Not far to the north, across the border in Belarus, Russia's war games are now well under way. Russian defence ministry pictures, released this morning, showed multiple rocket launchers being fired. Moscow still says it has no plans to invade. But there's a lot the Russians can do without ever setting foot inside Ukraine.
In Kyiv, several thousand people marched through the city on Saturday, chanting slogans pledging loyalty to Ukraine and resistance to any Russian invasion. The march was organised by a right-wing nationalist group called Gonor and anti-Zelensky far-right activist Sergiy Sternenko, but it attracted other people too.
BBC reporter Eleanor Montague says the demonstration was not huge, but was the first significant manifestation of public feeling since tensions escalated, finishing at the Maidan, the city's most famous square.
Sasha Nizelska, who works as a nanny in Kyiv, told the BBC that she would resist a Russian attack with all means in her power. The sentiment was repeated by people of all age groups attending the demonstration.
Tensions have steadily increased as Russia has continued to deploy troops along Ukraine's eastern border. Russian troops are also staging military exercises in Belarus to the north, while naval exercises in the Sea of Azov in the south-east have led to accusations that Russia is blocking Ukraine's access to the sea.
Meanwhile, some 7,500km (4,660 miles) away on Russia's eastern side, the Russian defence ministry says it spotted a US Navy submarine inside its territorial waters. Officials say the US submarine was near the Kuril Islands and failed to surface when instructed.
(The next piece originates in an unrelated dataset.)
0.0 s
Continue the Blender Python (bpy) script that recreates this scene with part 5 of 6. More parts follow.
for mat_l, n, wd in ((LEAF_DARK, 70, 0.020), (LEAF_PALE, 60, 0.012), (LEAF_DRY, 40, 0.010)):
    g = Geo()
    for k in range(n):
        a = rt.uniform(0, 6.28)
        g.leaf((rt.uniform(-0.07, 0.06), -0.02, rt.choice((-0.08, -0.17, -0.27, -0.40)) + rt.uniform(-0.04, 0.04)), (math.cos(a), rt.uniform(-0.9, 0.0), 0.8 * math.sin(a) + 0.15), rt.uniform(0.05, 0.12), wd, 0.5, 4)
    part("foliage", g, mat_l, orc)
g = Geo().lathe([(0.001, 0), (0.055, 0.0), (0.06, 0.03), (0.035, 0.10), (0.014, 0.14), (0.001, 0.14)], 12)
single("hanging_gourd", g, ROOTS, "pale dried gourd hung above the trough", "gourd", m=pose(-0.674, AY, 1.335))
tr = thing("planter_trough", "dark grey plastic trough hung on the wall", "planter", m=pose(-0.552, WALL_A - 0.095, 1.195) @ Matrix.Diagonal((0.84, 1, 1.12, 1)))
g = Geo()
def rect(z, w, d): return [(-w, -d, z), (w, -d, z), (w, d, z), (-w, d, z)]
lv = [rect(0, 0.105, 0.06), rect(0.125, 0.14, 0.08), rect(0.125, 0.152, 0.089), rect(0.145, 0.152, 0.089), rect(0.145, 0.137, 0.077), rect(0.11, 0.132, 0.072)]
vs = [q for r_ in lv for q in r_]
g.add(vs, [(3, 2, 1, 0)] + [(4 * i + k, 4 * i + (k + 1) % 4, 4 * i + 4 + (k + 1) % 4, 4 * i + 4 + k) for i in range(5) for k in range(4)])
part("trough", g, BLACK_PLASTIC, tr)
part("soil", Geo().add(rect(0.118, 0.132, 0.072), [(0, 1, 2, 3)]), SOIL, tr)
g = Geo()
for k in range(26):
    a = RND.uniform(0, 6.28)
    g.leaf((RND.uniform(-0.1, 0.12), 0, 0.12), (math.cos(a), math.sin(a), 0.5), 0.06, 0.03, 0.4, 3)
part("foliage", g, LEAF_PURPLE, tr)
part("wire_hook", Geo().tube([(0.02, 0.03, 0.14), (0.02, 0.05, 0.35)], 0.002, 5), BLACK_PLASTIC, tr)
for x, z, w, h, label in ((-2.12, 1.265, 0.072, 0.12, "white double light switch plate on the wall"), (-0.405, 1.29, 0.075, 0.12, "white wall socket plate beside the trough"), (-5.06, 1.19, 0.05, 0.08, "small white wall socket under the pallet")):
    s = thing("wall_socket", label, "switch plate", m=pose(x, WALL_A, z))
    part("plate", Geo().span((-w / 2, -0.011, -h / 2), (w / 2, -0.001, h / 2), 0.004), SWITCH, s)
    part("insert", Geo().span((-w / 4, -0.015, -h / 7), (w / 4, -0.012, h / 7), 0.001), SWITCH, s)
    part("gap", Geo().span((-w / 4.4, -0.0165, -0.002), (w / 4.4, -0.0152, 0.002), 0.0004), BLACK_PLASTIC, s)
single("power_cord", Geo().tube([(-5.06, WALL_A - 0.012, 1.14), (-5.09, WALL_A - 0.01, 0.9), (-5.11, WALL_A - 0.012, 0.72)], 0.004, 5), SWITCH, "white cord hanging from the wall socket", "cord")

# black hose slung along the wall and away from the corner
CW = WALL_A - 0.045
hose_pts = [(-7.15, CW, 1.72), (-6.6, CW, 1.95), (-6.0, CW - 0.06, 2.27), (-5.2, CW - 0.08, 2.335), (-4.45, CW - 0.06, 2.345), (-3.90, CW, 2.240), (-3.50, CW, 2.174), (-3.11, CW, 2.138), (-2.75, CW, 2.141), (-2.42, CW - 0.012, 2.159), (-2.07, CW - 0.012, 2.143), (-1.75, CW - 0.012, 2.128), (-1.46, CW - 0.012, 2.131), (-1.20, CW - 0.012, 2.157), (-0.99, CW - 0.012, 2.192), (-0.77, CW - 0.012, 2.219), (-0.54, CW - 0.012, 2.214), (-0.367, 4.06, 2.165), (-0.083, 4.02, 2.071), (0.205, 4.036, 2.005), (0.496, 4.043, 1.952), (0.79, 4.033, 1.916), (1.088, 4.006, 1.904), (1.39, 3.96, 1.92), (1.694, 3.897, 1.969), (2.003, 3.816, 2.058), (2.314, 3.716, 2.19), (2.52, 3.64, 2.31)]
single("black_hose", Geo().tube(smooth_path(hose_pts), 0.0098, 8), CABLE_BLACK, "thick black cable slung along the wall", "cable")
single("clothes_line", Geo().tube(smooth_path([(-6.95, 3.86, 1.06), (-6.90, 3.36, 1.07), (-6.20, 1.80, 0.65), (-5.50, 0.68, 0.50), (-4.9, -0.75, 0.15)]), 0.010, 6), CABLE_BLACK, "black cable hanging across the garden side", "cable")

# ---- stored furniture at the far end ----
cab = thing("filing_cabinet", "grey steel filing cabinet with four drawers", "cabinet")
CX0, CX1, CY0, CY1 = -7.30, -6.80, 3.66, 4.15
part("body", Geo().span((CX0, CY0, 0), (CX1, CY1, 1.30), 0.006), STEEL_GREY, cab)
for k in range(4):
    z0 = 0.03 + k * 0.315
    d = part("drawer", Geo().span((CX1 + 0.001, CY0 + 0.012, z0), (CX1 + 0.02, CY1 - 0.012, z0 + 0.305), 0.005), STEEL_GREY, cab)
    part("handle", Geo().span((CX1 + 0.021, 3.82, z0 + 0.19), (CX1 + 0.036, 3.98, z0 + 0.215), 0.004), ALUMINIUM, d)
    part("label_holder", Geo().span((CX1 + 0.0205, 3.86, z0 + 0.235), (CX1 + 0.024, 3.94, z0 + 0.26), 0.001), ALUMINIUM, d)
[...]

The Marshal Shaposhnikov destroyer took unspecified "appropriate" actions and the US submarine left the area, the ministry said. A US defence official has been summoned by Moscow over the incident.
However, US officials later contradicted their Russian counterparts' version of events.
"There is no truth to the Russian claims of our operations in their territorial waters," US military spokesman Captain Kyle Raines said in a statement carried by Reuters.
"I will not comment on the precise location of our submarines but we do fly, sail, and operate safely in international waters."